Her nursery was set up ready for her to come home to - and she never did. It was a constant reminder of what SHOULD have been and never would.
Pregnant women at the shopping centre and newborn babies seemed to be EVERYWHERE!!!
My brother-in-law and sister-in-law had their first baby a few months later - it was a genuine struggle for me to attend the baby's christening... one of the hardest days of my life.
Gradually I noticed that things triggered my emotions less often, nor as deeply. Sometimes a song, or a photo would send me plummeting, but it became easier to manage.
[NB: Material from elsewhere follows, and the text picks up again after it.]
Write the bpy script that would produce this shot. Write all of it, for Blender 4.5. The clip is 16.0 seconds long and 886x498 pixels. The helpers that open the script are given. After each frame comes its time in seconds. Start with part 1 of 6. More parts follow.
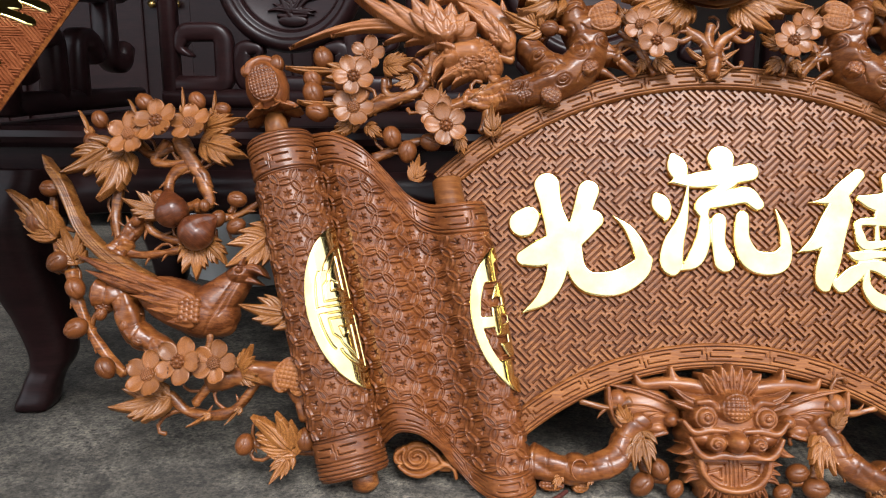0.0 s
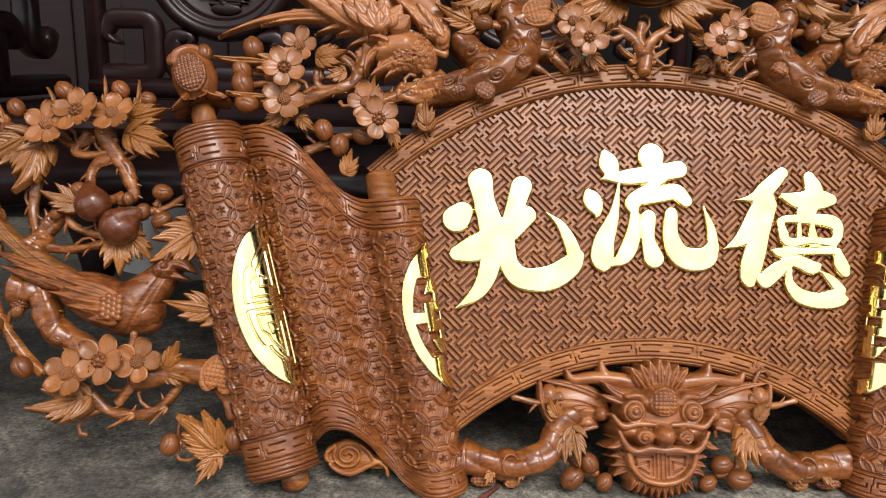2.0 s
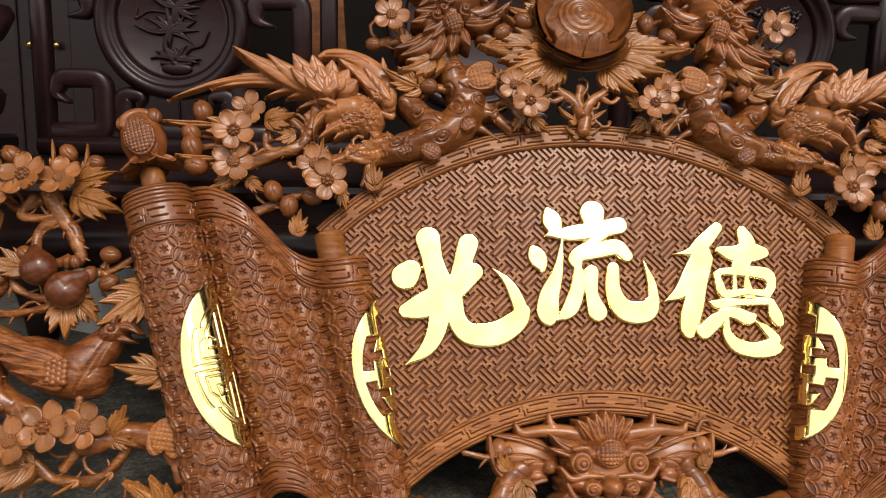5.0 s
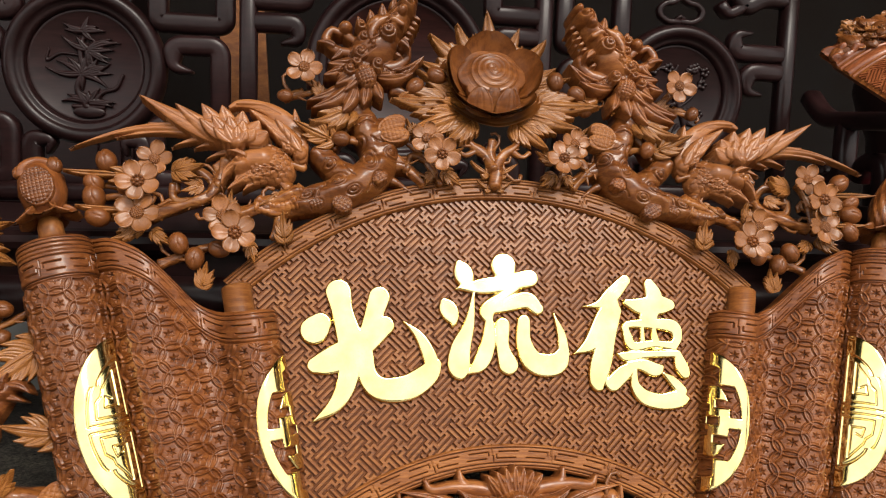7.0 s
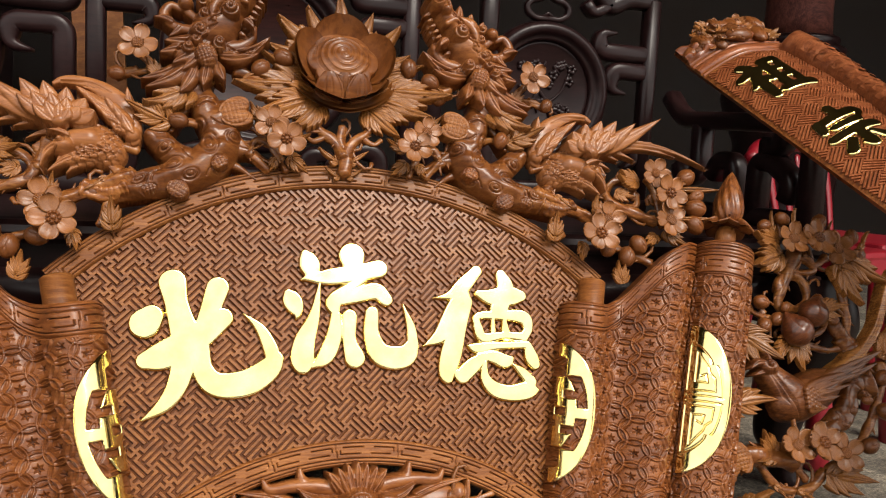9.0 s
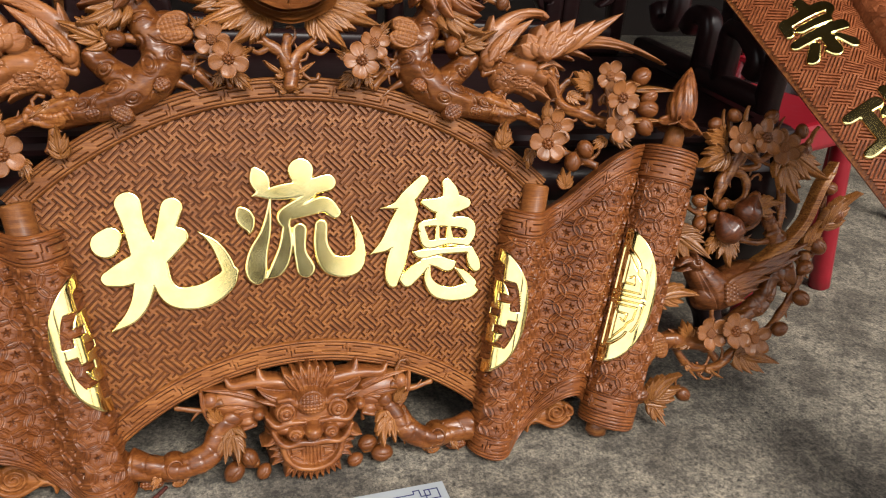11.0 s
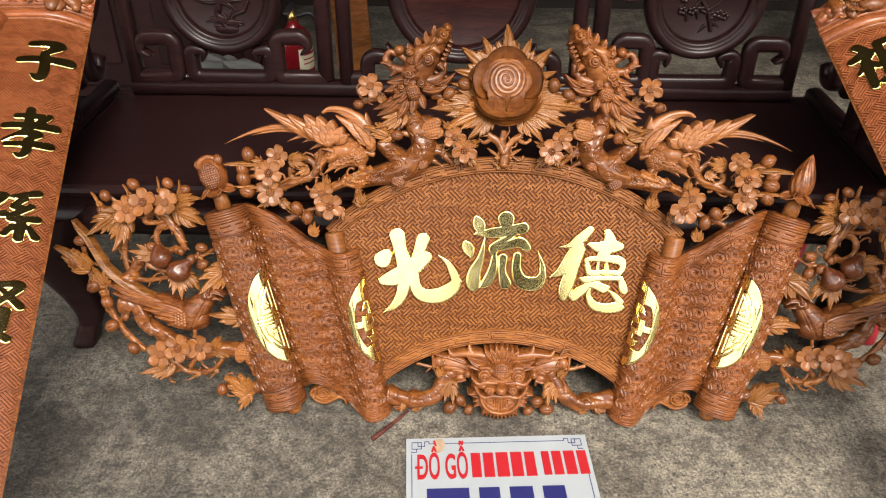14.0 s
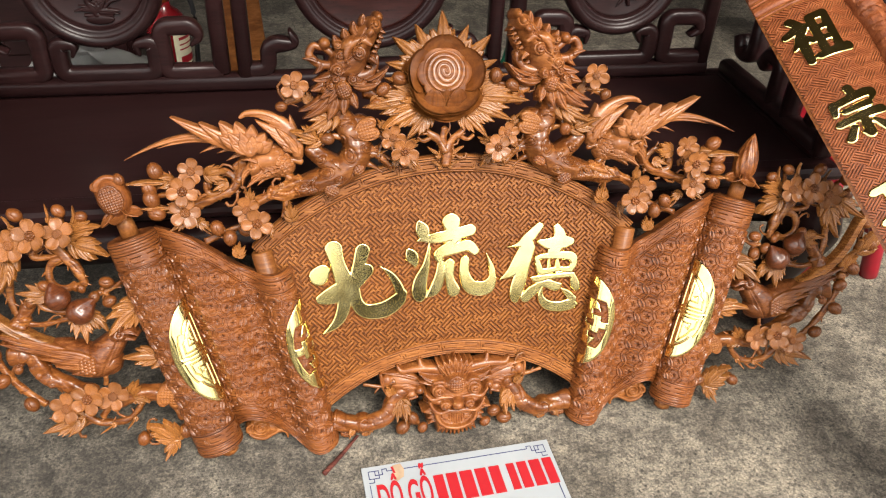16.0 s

Realising that the name we had chosen for our second child - James - means The Supplanter, or 'He who replaces another', was a massive trigger and even now it gives me goose bumps to think that we chose THAT name before knowing what it meant.
NOW...
There are still triggers...
Looking through photographs of the day Mikaila was born and noticing the extreme pain on the faces in those pictures makes me relive that same pain.
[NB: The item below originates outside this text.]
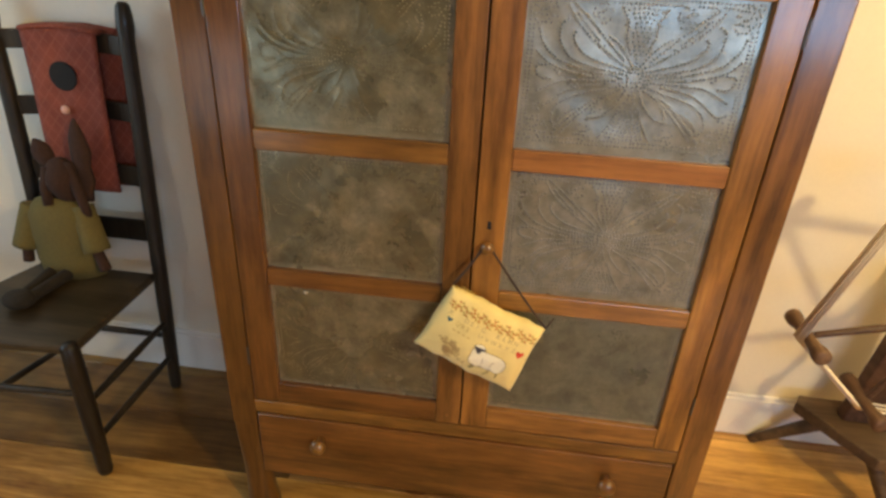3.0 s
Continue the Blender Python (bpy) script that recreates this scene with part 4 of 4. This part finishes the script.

Seeing Mikaila's roses blooming, white butterflies, and reading/hearing of other people's stories are all things that make me feel that empty ache...
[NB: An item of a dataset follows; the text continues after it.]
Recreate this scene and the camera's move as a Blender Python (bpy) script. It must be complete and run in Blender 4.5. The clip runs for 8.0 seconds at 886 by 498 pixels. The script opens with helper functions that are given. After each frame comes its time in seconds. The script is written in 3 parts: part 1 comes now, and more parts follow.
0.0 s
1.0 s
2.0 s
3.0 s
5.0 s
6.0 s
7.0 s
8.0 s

Christmas is a big one - and although Mikaila is included every year in some way, it is never ever going to be what it could have been...
My birthday has a much bigger impact.
That was the day I went into labour and Mikaila was born the following day.
That was the day the Doctor told me all was going just fine (even though her heartbeat was 'too fast to count'!!!) and sent me home with a kick-chart to begin filling out.
That was the day I made the decision to start filling it out the following day.
That was the day I made the choice to stay at home for the majority of my labour.
That is the day I have often wished I could relive over again and do differently...
Obviously Mikaila's birthday is a trigger. Each year these are probably the hardest two days of the year... these are the days I am acutely aware of what time it is and where I was on that day in 1998.
But even these days have become easier and less painful over the years and instead of being completely paralysed with grief at these times I am now able to spend them in quiet reflection and I sit with the pain a lot more easily. I am ok with the pain. It is less intense, more of a dull ache, a longing and nostalgia, rather than debilitating agony.
Those who know me and spend time with me on these days are probably aware that I am a little quiet, but anyone who has never known my story would probably not even notice my grief on these days anymore.